● **WHAT TO PRODUCE**:
Restate the listing below word for word, omitting any images.

● **RECORDED INFORMATION**:
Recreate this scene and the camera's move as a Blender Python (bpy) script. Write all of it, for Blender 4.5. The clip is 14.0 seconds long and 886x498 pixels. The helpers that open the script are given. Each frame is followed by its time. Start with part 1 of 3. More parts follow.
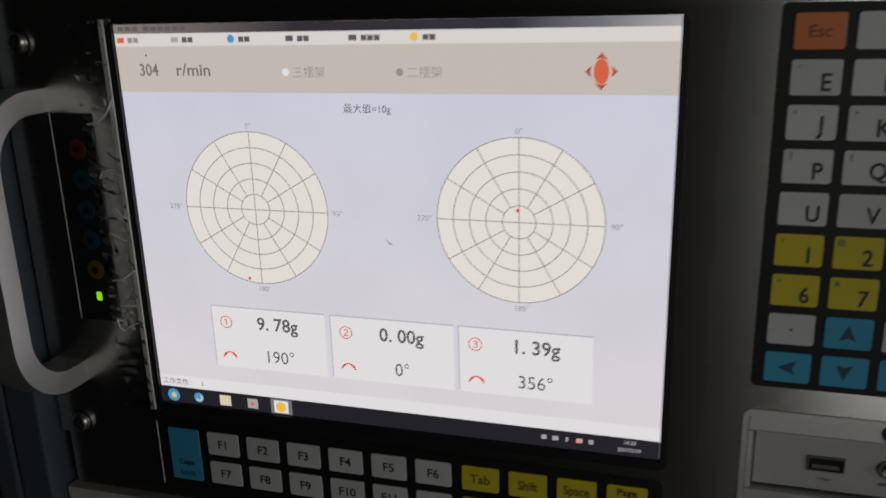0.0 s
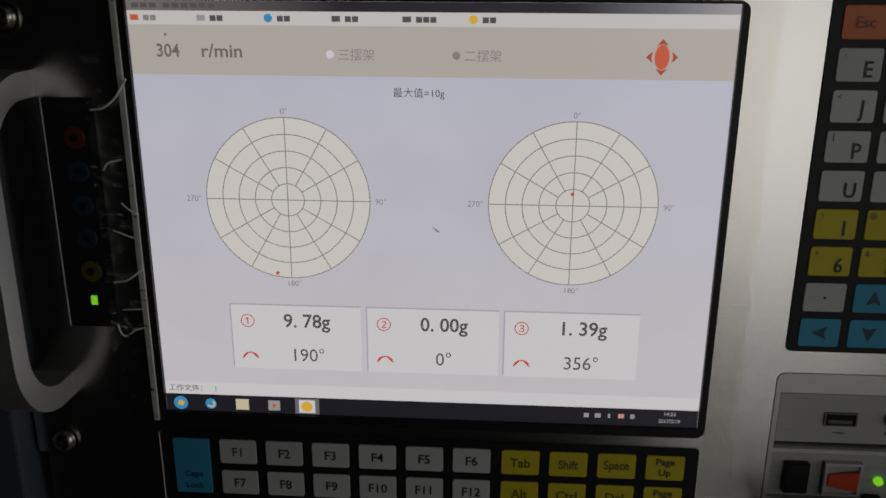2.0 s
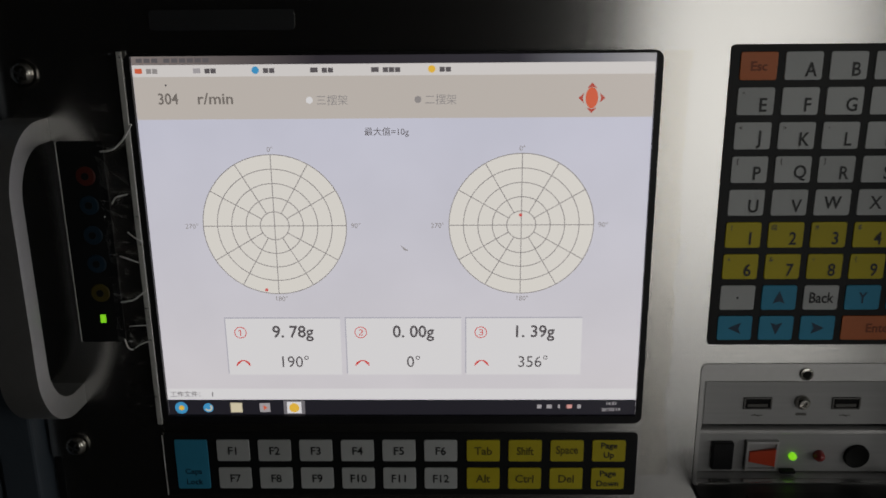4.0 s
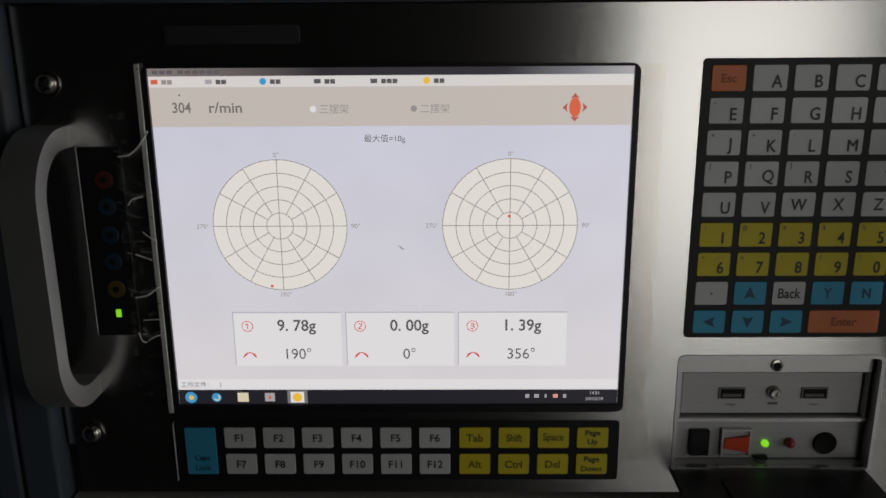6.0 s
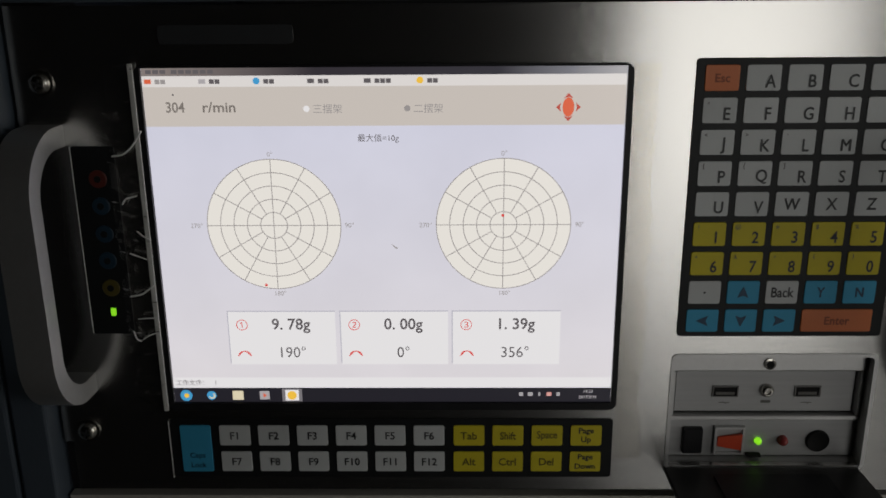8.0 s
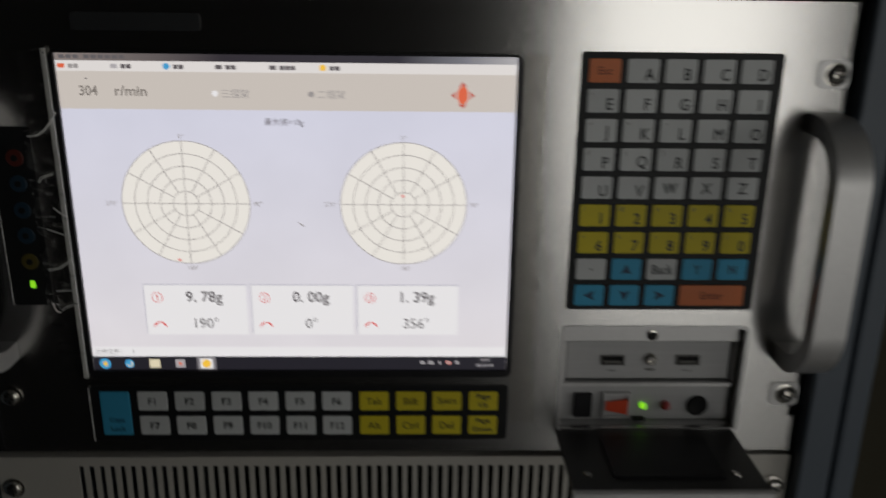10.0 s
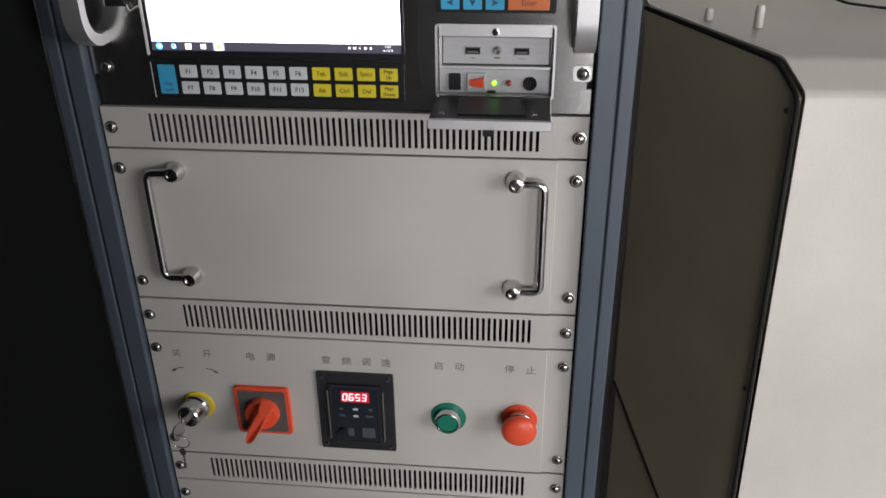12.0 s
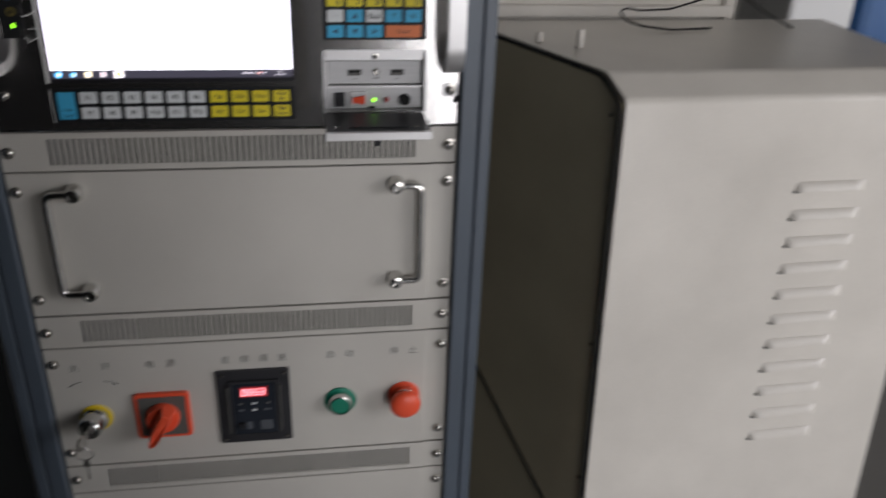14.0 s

● **SOLVED PROBLEM**:
Recreate this scene and the camera's move as a Blender Python (bpy) script. Write all of it, for Blender 4.5. The clip is 14.0 seconds long and 886x498 pixels. The helpers that open the script are given. Each frame is followed by its time. Start with part 1 of 3. More parts follow.
0.0 s
2.0 s
4.0 s
6.0 s
8.0 s
10.0 s
12.0 s
14.0 s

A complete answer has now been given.